Abstract

AbstractThe western segment of the Main Tianshan shear zone (MTSZ) branches into three major dextral strike‐slip shear zones in the Borohoro Ranges, northwestern China. Mylonitic rocks within these zones exhibit vertical foliations, subhorizontal lineations, and dextral kinematics. The microstructures and CPO patterns of calcite and quartz in the tectonites suggest shearing at temperatures of 200°C to 500°C or above. The amount of dextral displacement along the zones is less than 100 km. LA‐ICP‐MS U‐Pb dating of zircons from some pre‐kinematic granites gave ages of 364–325 Ma and 316 Ma, and zircons from a syn‐kinematic leucogranite gave an age of 291 Ma.

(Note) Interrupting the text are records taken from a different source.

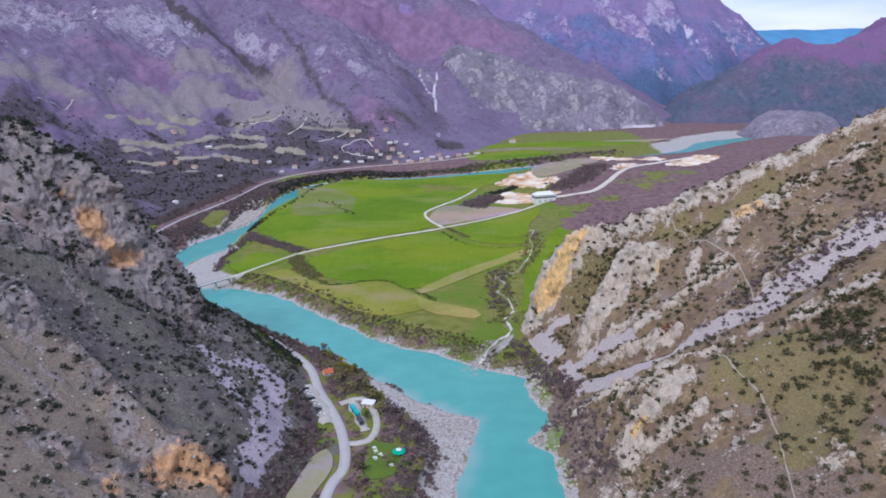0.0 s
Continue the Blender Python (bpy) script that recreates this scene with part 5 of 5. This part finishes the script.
EAST_SIDE = BANK_EAST[9:20]
for name, n, line, lo, hi, a, b, side, mat, label, cat in (
    ("brush", 1500, EAST_SIDE, 4, 20, 0.35, 1.2, -1, M_BRUSH, "olive-brown brush along the field-side river bank", "brush"),
    ("brush", 420, EAST_SIDE, 4, 16, 0.5, 1.4, -1, M_BARE, "bare grey brush along the field-side river bank", "brush"),
    ("shrubs", 200, EAST_SIDE, 11, 22, 0.5, 1.7, -1, M_EVERGREEN, "green bushes along the field-side river bank", "shrubs"),
    ("brush", 900, BANK_WEST[9:16], 4, 22, 0.8, 2.4, 1, M_BARE, "bare grey-purple brush between road and river", "brush"),
    ("shrubs", 800, BANK_WEST[10:17], 3, 20, 0.8, 2.2, 1, M_EVERGREEN, "dark evergreen bushes between road and river", "shrubs"),
    ("shrubs", 520, [(-99, 405), (-126, 439), (-150, 461), (-175, 483), (-198, 500)], 1.8, 8, 1.5, 2.7, 1, M_MAQUIS, "tall dark bushes on the bank above the valley road", "shrubs"),
    ("shrubs", 260, [(-99, 405), (-126, 439), (-150, 461), (-175, 483), (-198, 500)], 1.8, 14, 1.0, 2.2, 1, M_HEDGE, "green bushes on the bank above the valley road", "shrubs"),
    ("brush", 3000, BANK_WEST[16:24], 8, 42, 0.9, 2.4, 1, M_BARE, "bare purple-brown thicket on the outer river bank", "brush"),
    ("shrubs", 900, BANK_WEST[16:23], 12, 44, 0.8, 2.2, 1, M_MAQUIS, "dark bushes between the far road and the river", "shrubs"),
    ("brush", 2600, [(-305, 600), (-322, 640), (-337, 699), (-336, 794), (-307, 922), (-291, 1040)], 4, 40, 0.8, 2.2, -1, M_BARE, "bare brown thicket below the far road", "brush"),
    ("brush", 420, BANK_EAST[25:29], 4, 12, 1.0, 2.4, -1, M_MAQUIS, "dark bushes edging the green field at the river", "brush"),
    ("brush", 700, [(-40, 352), (-26, 332), (-17, 312), (-22, 280), (-24, 250)], -7, 6, 0.6, 1.7, 1, M_BARE, "bare purple-brown brush behind the gravel shore", "brush"),
    ("brush", 500, [(-88, 345), (-78, 318), (-80, 295), (-84, 270), (-86, 245)], -5, 5, 0.7, 1.8, 1, M_BARE, "bare brown brush at the foot of the hill", "brush"),
    ("shrubs", 160, [(-60, 372), (-66, 392), (-84, 412)], -2, 7, 0.8, 1.9, 1, M_BRUSH, "olive bushes round the small house", "shrubs"),
    ("brush", 520, [(-44, 358), (-54, 374), (-64, 390), (-80, 410)], -3, 11, 0.6, 1.8, 1, M_BRUSH, "olive-brown thicket round the small house by the river", "brush"),
    ("brush", 420, [(-40, 352), (-54, 370), (-70, 398), (-92, 428)], -1, 12, 0.6, 1.9, 1, M_BARE, "bare brown thicket between yard and river", "brush"),
    ("shrubs", 110, [(q[0], q[1]) for q in CLIFF_FOOT], -9, 7, 0.6, 1.9, -1, M_MAQUIS, "dark shrubs along the foot of the pale cliff", "shrubs"),
    ("brush", 160, [(-46, 366), (-60, 384), (-72, 400)], -2, 7, 0.7, 1.8, 1, M_YELLOW, "yellow-green bushes by the river", "brush"),
    ("brush", 260, [(-225, 620), (-232, 660), (-228, 700), (-226, 740)], -5, 5, 0.9, 2.3, 1, M_BARE, "bare bushes behind the gravel bar", "brush"),
    ("brush", 420, [(-228, 735), (-205, 708), (-180, 686), (-156, 664)], -7, 7, 0.9, 2.2, 1, M_BARE, "bare brown thicket between two green fields", "brush"),
    ("brush", 300, [(-160, 650), (-152, 625), (-140, 600), (-128, 582)], -6, 6, 0.8, 2.2, 1, M_BRUSH, "green-brown scrub beside the farm track", "brush"),
    ("shrubs", 300, [(-128, 580), (-112, 562), (-95, 561), (-66, 570), (-45, 552), (-30, 534), (-18, 518)], -1.6, 1.6, 0.4, 1.0, 1, M_HEDGE, "dark hedge between two fields", "hedge"),
    ("shrubs", 40, [(-182, 902), (-158, 877), (-136, 840), (-126, 821)], -3, 3, 0.9, 2.0, 1, M_EVERGREEN, "few green bushes across the thin end of the field", "shrubs"),
    ("shrubs", 260, [(-14, 728), (1, 693), (21, 669), (48, 663), (68, 665)], -1.8, 1.8, 0.4, 1.0, 1, M_HEDGE, "dark hedge along the field ditch", "hedge"),
    ("shrubs", 150, [(-8, 742), (5, 718), (12, 704)], -2, 2, 0.6, 1.5, 1, M_BRUSH, "scrubby hedge at the track fork", "hedge"),
    ("brush", 520, [(34, 468), (40, 500), (36, 540), (40, 580), (60, 610), (78, 660), (82, 715)], -9, 9, 0.6, 2.0, 1, M_BRUSH, "scrub along the stony stream bed", "brush"),
    ("brush", 200, [(34, 500), (34, 540), (38, 585)], -8, 8, 0.8, 2.2, 1, M_BARE, "bare grey bushes along the stream bed", "brush"),
    ("brush", 500, [(60, 465), (70, 500), (84, 560), (96, 640)], -4, 6, 0.8, 2.0, -1, M_BRUSH, "scrub at the foot of the cliff", "brush"),
    ("brush", 700, [(22, 850), (30, 868), (40, 885), (52, 905)], -12, 12, 1.4, 3.2, 1, M_BARE, "grey-brown thicket of bare trees beside the quarry", "thicket"),
    ("brush", 160, [(50, 925), (70, 945), (85, 962)], -6, 6, 1.2, 2.8, 1, M_MAQUIS, "dark bushes beside the quarry", "thicket"),
    ("brush", 700, [(135, 895), (160, 905), (190, 930), (225, 1000)], 2, 36, 1.2, 2.6, 1, M_BARE, "bare brown scrub on the low hill", "brush"),
    ("trees", 1200, BANK_WEST[22:27], 3, 22, 1.4, 3.2, 1, M_MAQUIS, "dark line of riverside trees below the village", "trees"),
    ("trees", 1000, BANK_WEST[21:27], 5, 30, 1.4, 3.4, 1, M_BARE, "bare riverside trees below the village", "trees"),
    ("trees", 420, BANK_WEST[26:30], 3, 22, 1.2, 2.8, 1, M_HEDGE, "dark trees on the far river bank below the village", "trees"),
    ("trees", 500, BANK_WEST[26:31], 4, 34, 1.4, 3.2, 1, M_BARE, "bare trees on the far river bank", "trees"),
    ("trees", 60, BANK_EAST[27:30], 2, 10, 1.2, 2.8, -1, M_MAQUIS, "dark trees at the far edge of the field", "trees"),
    ("trees", 700, [(-345, 700), (-346, 790), (-322, 920), (-300, 1040)], 4, 16, 1.2, 2.6, 1, M_BARE, "bare trees above the valley road", "trees"),
):
    sx, sy, sr = strip(n, line, lo, hi, a, b, side)
    stuff(name, on_ground(sx, sy, sr), sr, mat, label, cat, each=3)

def dusky(x, y, k):
    """How thickly the lower slopes are grown over."""
    z, m = mountain_height(x, y)
    return np.where((z > sample("ground", x, y) + 2) & (z > 10), k * (m["bush"] - 0.08) * (1 - m["terrace"]) * (0.4 + 0.9 * (np.mod(z / 9 + 0.5 * fbm(x, y, 70, 2, 262), 1.0) < 0.4)), 0)


for n, mat, keep_at, lo, hi, label in ((2600, M_BARE, 0.0, 0.6, 1.8, "bare brown thicket round the yard and lawn"), (1500, M_BRUSH, 0.15, 0.5, 1.5, "olive scrub round the yard and lawn"), (700, M_EVERGREEN, 0.2, 0.6, 1.8, "dark bushes round the yard and lawn")):
    px_, py_ = sown(n, -90, -12, 235, 405, lambda x, y: step01(keep_at - 0.15, keep_at + 0.25, fbm(x, y, 17, 3, 920 + n)) * (outside_distance(x, y, LAWN) > 1) * (outside_distance(x, y, MEADOW) > 1) * (outside_distance(x, y, SHOALS[0]) > 2) * (sample("hillside_west", x, y) < sample("ground", x, y) + 3))
    r_ = sizes(len(px_), lo, hi)
    stuff("brush", on_ground(px_, py_, r_), r_, mat, label, "brush", each=3)


# woods on the low plateau and the terraced foot of the mountain
for n, area, keep, lo, hi, mat, label in (
    (5200, (60, 520, 500, 1080), lambda x, y: step01(70, 120, x - 0.05 * (y - 500)) * step01(-0.2, 0.3, fbm(x, y, 70, 3, 900)) * (1 - 0.9 * step01(0.25, 0.4, fbm(x / 2, y, 80, 2, 905))), 0.5, 1.5, M_HEATH, "low bare purple-brown scrub over the plateau"),
    (11000, (-760, -20, 640, 1330), lambda x, y: dusky(x, y, 0.9), 1.2, 3.2, M_MAQUIS, "dark trees and hedges on the terraced lower slopes"),
    (11000, (-760, -20, 640, 1330), lambda x, y: dusky(x, y, 0.7), 1.2, 3.0, M_BARE, "bare purple-brown trees on the terraced lower slopes"),
    (2200, (-900, 60, 1200, 1800), lambda x, y: 0.55 * step01(0.05, 0.3, fbm(x, y, 90, 3, 910)), 1.0, 2.8, M_MAQUIS, "dark shrubs scattered over the mountainside"),
):
    px_, py_ = sown(n, area[0], area[1], area[2], area[3], keep)
    if len(px_) == 0:
        continue
    r_ = sizes(len(px_), lo, hi)
    stuff("scrub", on_ground(px_, py_, r_), r_, mat, label, "scrub", each=2)


# stones along the water
def stone_band(n, line, lo, hi, a, b, side, label):
    sx, sy, sr = strip(n, line, lo, hi, a, b, side)
    z = np.maximum(ground_height(sx, sy)[0], -0.3)
    stuff("stones", np.stack([sx, sy, z + 0.1 * sr], -1), sr, M_STONE, label, "stones", 0.3, 0.7)


stone_band(520, BANK_EAST[10:21], -3, 1.5, 0.2, 0.7, -1, "pale stones along the water's edge below the fields")
stone_band(380, BANK_EAST[2:11], -1, 5, 0.3, 1.1, -1, "grey boulders at the foot of the rocky hill")
stone_band(800, BANK_WEST[3:9], 0, 22, 0.25, 0.8, 1, "pale cobbles on the gravel shore")
stone_band(650, BANK_WEST[19:22], 0, 24, 0.7, 2.3, 1, "jumbled white boulders on the outer shore")
stone_band(420, [(38, 454), (37, 468), (43, 490), (42, 508), (33, 534), (41, 556), (34, 568), (53, 584), (71, 635)], -2.2, 2.2, 0.2, 0.6, 1, "pale stones of the stream bed")
stone_band(420, [(8, 402), (14, 412), (20, 424), (26, 434)], -4.5, 4.5, 0.3, 0.9, 1, "white stones of the stream's delta")


# ---- single trees ----
def build_tree(height, spread_r, material, label, seed, density=26, kind="tree"):
    """A tapered trunk with limbs, and a ragged crown of many small clumps with gaps."""
    g = np.random.default_rng(seed)
    ob = thing("tree", label, kind, "trees near the road and river")
    bm = tube([(0, 0, -0.4), (0.1, 0.05, height * 0.3), (0.05, 0.12, height * 0.62)], [0.24, 0.18, 0.09])
    tips = []
    for k in range(6):
        a, z0 = g.uniform(0, 6.28), height * g.uniform(0.25, 0.5)
        end = (math.cos(a) * spread_r * 0.75, math.sin(a) * spread_r * 0.75, z0 + height * g.uniform(0.2, 0.42))
        tube([(0.08, 0.06, z0), (end[0] * 0.5, end[1] * 0.5, (z0 + end[2]) / 2 + 0.2), end], [0.1, 0.06, 0.03], 5, bm)
        tips.append(end)
    part("trunk", bm, M_BARK, ob)
    c = []
    for k in range(density):
        e = tips[k % 6] if k % 2 else (0, 0, height * 0.75)
        c.append((e[0] + g.normal(0, spread_r * 0.3), e[1] + g.normal(0, spread_r * 0.3), min(height, e[2] + g.normal(0, height * 0.1))))
    v, f = clumps(np.array(c), 0.28 + 0.5 * g.random(density) * spread_r * 0.35, 0.5, 0.8)
    mesh_object("crown", v, f, material, ob)
    return ob


kinds = [build_tree(7.0, 2.6, M_YELLOW, "roadside tree with yellow-green spring leaves", 1, 44), build_tree(7.5, 2.8, M_BARE, "bare grey-brown tree beside the river", 2, 34),
         build_tree(5.5, 2.2, M_EVERGREEN, "dark evergreen tree beside the road", 3, 40), build_tree(6.5, 2.5, M_BRUSH, "olive-brown tree beside the road", 4, 36)]
SPOTS = [[(-72, 396), (-66, 390), (-75, 402), (-46, 366), (-60, 384), (-84, 412)], [(-36, 345), (-30, 338), (-25, 320), (-22, 308), (-18, 296), (-26, 288), (-40, 352), (-90, 425), (-236, 688), (-226, 655), (-215, 690), (-60, 372), (-32, 312)],
         [(-66, 398), (-88, 416), (-52, 374), (-70, 380), (-90, 330), (-92, 345), (-100, 362), (-98, 300), (-46, 285), (-50, 335)], [(-56, 378), (-50, 362), (-62, 366), (-44, 340), (-28, 330), (-35, 290), (-46, 275), (-72, 376), (-20, 285)]]
for src, spots in zip(kinds, SPOTS):
    for k, (tx, ty) in enumerate(spots):
        ob = src if k == 0 else copy_thing(src, Matrix.Identity(4))
        settle(ob, tx, ty, 67 * k % 360, 0.1, size=0.8 + 0.4 * float(hash01(np.array([tx]), np.array([ty]), 6)[0]))
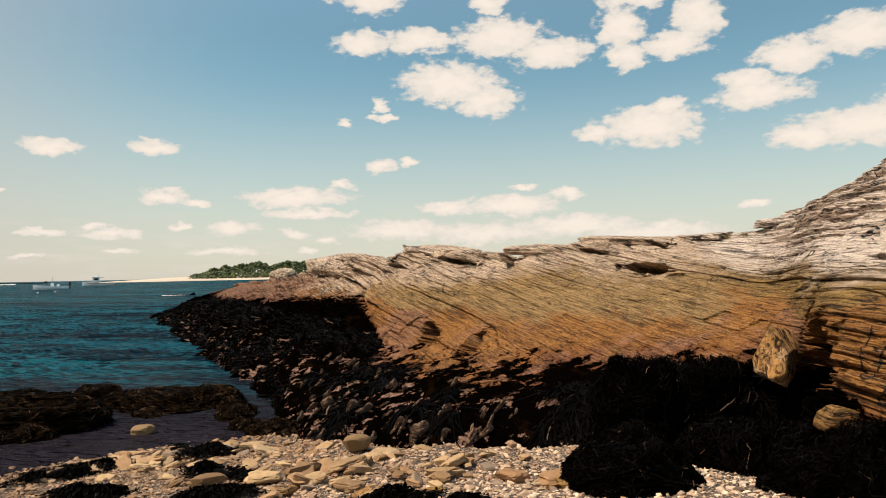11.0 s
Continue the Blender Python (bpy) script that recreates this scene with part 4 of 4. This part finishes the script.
# ---- shingle ----
def shingle(name, count, big, shape, seed, label):
    rng = np.random.default_rng(seed)
    d, faces = shape
    u = rng.uniform(0, 1, count)
    x, y = rng.uniform(-11.5, 4.5, count), 2.6 + (15 - 2.6) * u ** 2.0 - rng.exponential(1.0, count) * (rng.uniform(0, 1, count) < 0.10)
    z = ground_z(x, y)
    keep = (z > -0.12) & (x > -2.2 - 0.85 * y - rng.exponential(0.5, count)) & (x < 4.2 - 0.30 * (y - 3))
    x, y, z = x[keep], y[keep], z[keep]
    n = len(x)
    p3 = np.stack([x, y, np.zeros(n)], axis=1)
    z = z + 0.06 * fbm(p3 * 0.6, 3, 60) + 0.035 * fbm(p3 * 4.0, 3, 61)
    far = np.clip(np.hypot(x + 1.5, y - 1.5) / 10, 0.25, 1)
    size = np.exp(rng.normal(0, 0.3, n)) * (0.0075 + 0.0115 * far) * big
    dims = np.stack([size * rng.uniform(0.9, 1.6, n), size * rng.uniform(0.7, 1.1, n), size * rng.uniform(0.3, 0.75, n)], axis=1)
    base = d[None] * (1 + 0.28 * rng.normal(size=(n, len(d), 1)).clip(-1.3, 1.3))
    v = base * dims[:, None] * 0.8
    tip, turn = rng.normal(0, 0.4, n), rng.uniform(0, 2 * np.pi, n)
    c, s = np.cos(tip)[:, None], np.sin(tip)[:, None]
    v = np.stack([v[..., 0], v[..., 1] * c - v[..., 2] * s, v[..., 1] * s + v[..., 2] * c], axis=2)
    c, s = np.cos(turn)[:, None], np.sin(turn)[:, None]
    v = np.stack([v[..., 0] * c - v[..., 1] * s, v[..., 0] * s + v[..., 1] * c, v[..., 2]], axis=2)
    v = v + np.stack([x, y, z + 0.2 * size], axis=1)[:, None]
    f = faces[None] + (np.arange(n) * len(d))[:, None, None]
    ob = new(name, mesh_from(name, v.reshape(-1, 3), f.reshape(-1, 3), PEBBLE))
    tagged(ob, label, "pebbles", kind="stuff")


OCTA = (np.array([(1, 0, 0), (0, 1, 0), (-1, 0, 0), (0, -1, 0), (0, 0, 1), (0, 0, -1)], dtype=float),
        np.array([(0, 1, 4), (1, 2, 4), (2, 3, 4), (3, 0, 4), (1, 0, 5), (2, 1, 5), (3, 2, 5), (0, 3, 5)]))
shingle("shingle", 34000, 1.7, ball(1), 12, "tan, grey and rust pebbles covering the beach")
shingle("fine_shingle", 150000, 1.0, OCTA, 13, "fine tan and grey shingle covering the beach")


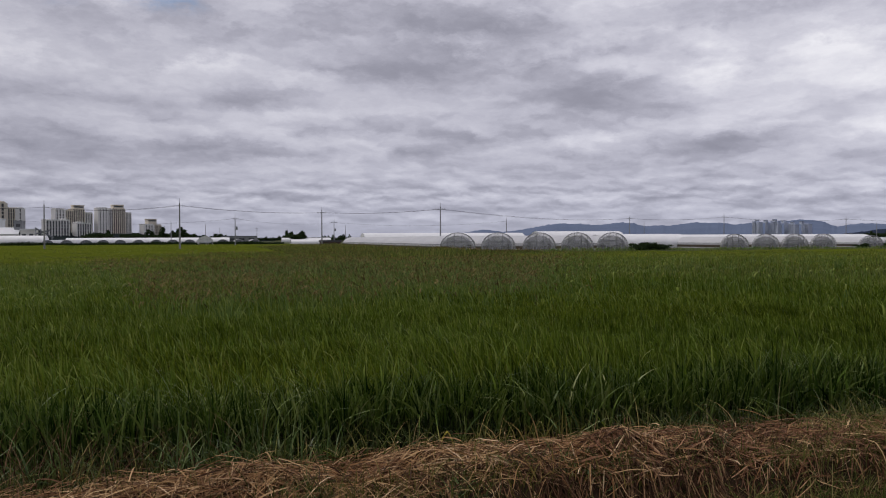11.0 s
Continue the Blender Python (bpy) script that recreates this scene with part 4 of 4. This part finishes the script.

We propose that dextral shearing along the MTSZ started in the earliest Permian. Our data indicate that collision between the Yili and Junggar plates might have finished before 325 Ma or 316 Ma, with a tectonic transformation from 325 Ma to 300 Ma, resulting in intracontinental transpression from 300 Ma or 291 Ma. We suggest that the formation of the Kazakhstan orocline (KO) took place in two stages, with the early stage of bending driven by convergence related to oblique subduction, and the late stage possibly associated with lateral disarticulation as a result of the dextral strike‐slip shear zones.